* Objective
Transcribe the listing exactly, leaving out every picture.

━━━ Dataset excerpt

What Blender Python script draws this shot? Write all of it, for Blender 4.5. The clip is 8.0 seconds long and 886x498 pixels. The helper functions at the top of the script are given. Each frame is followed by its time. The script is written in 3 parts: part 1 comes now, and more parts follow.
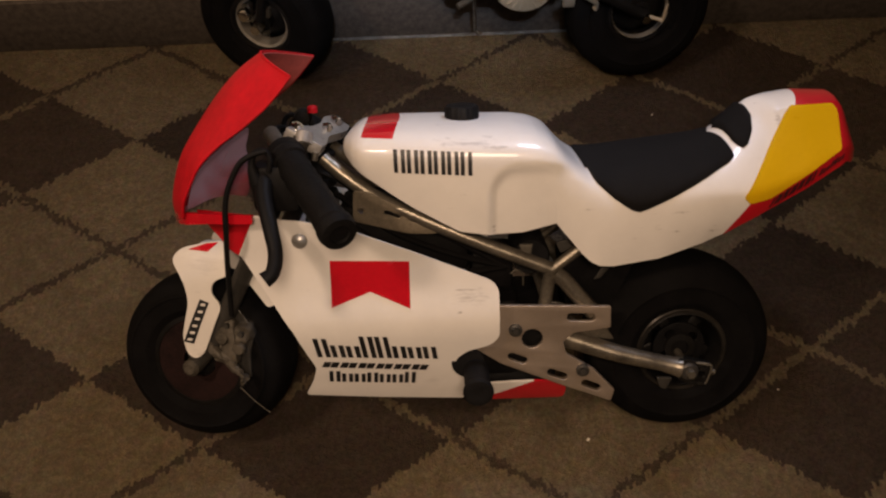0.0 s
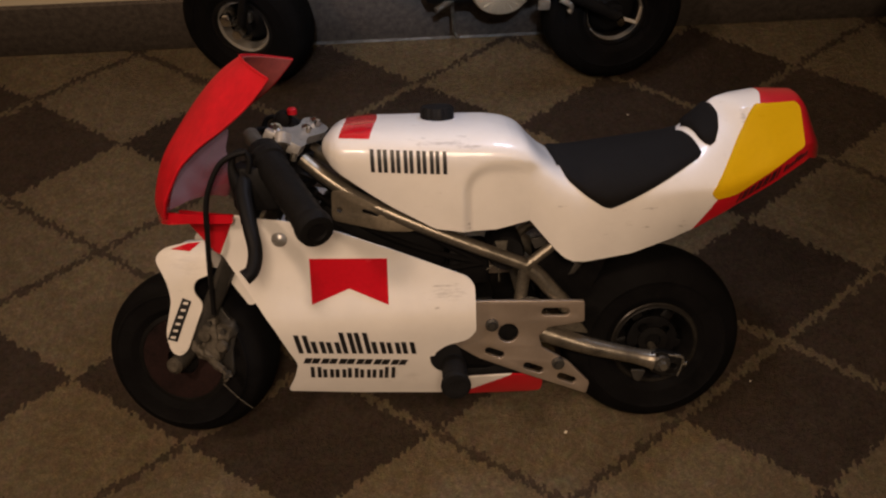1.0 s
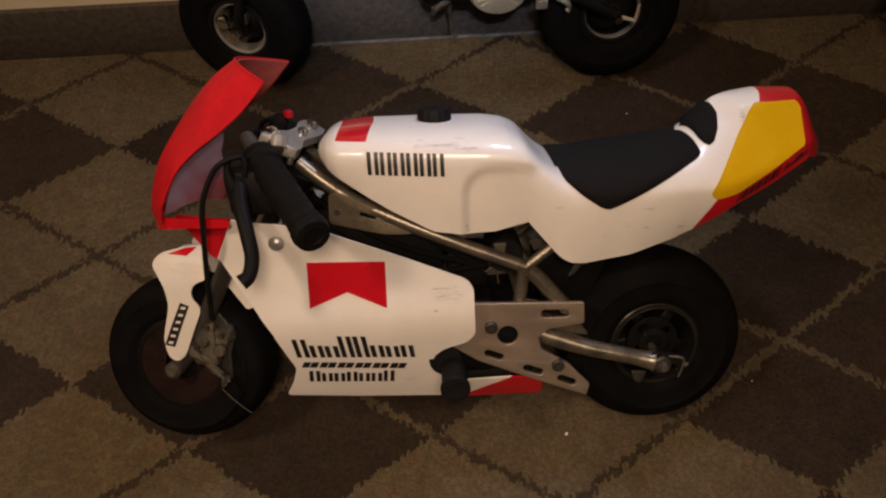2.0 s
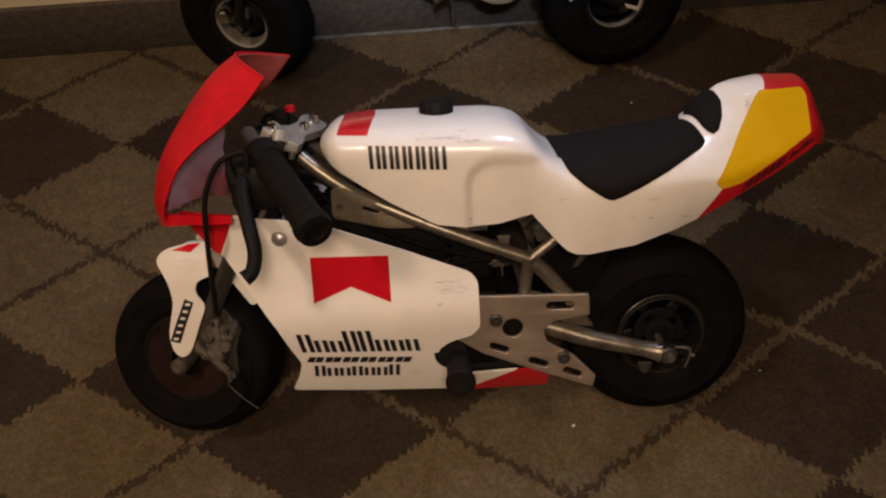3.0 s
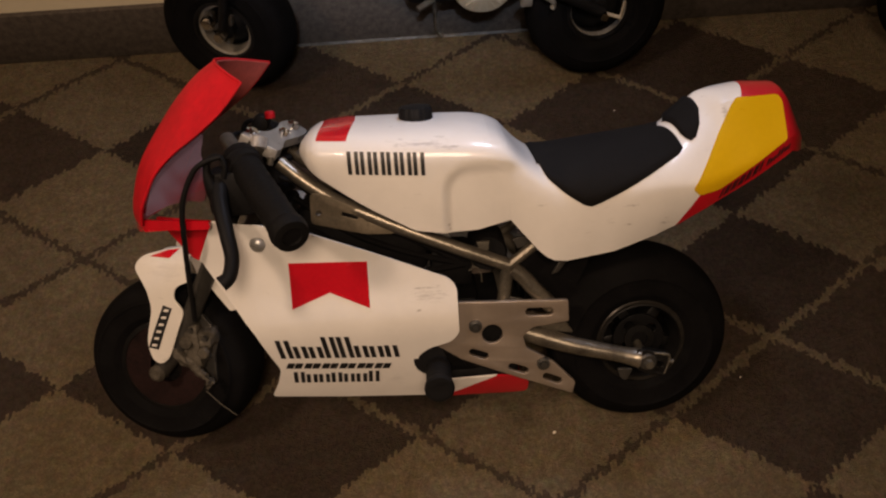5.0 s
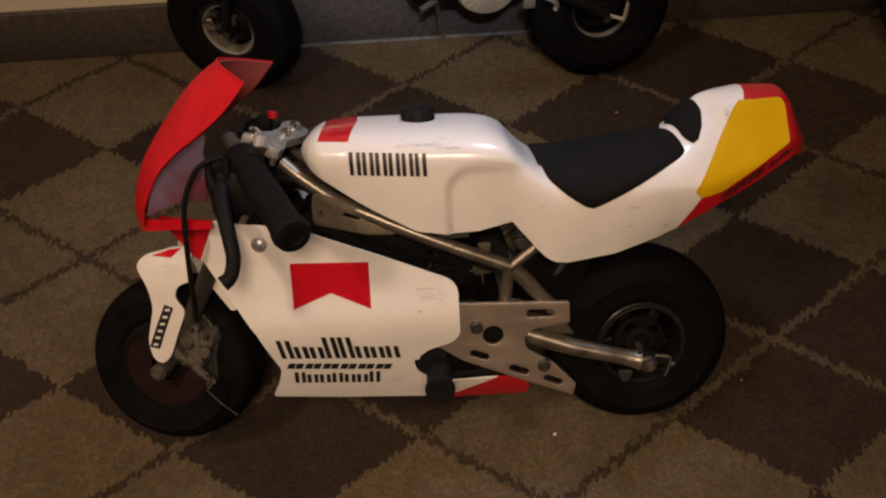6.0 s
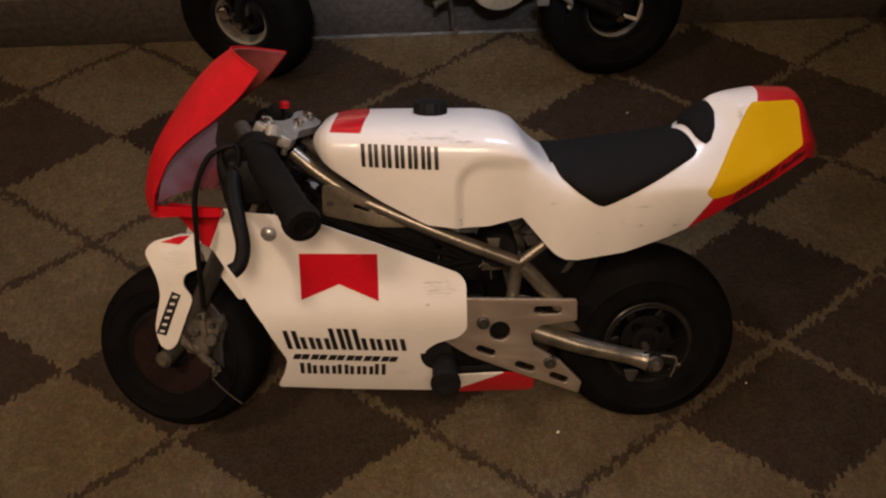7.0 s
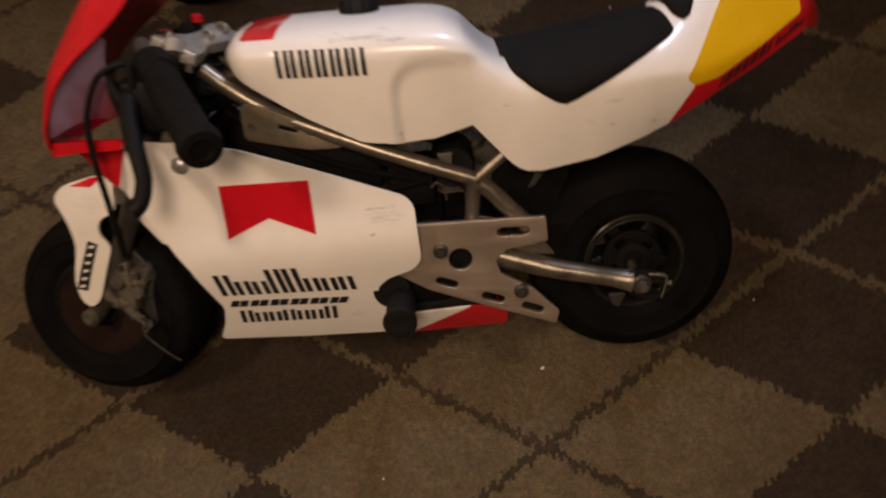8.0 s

━━━━━━

* Written answer
What Blender Python script draws this shot? Write all of it, for Blender 4.5. The clip is 8.0 seconds long and 886x498 pixels. The helper functions at the top of the script are given. Each frame is followed by its time. The script is written in 3 parts: part 1 comes now, and more parts follow.
0.0 s
1.0 s
2.0 s
3.0 s
5.0 s
6.0 s
7.0 s
8.0 s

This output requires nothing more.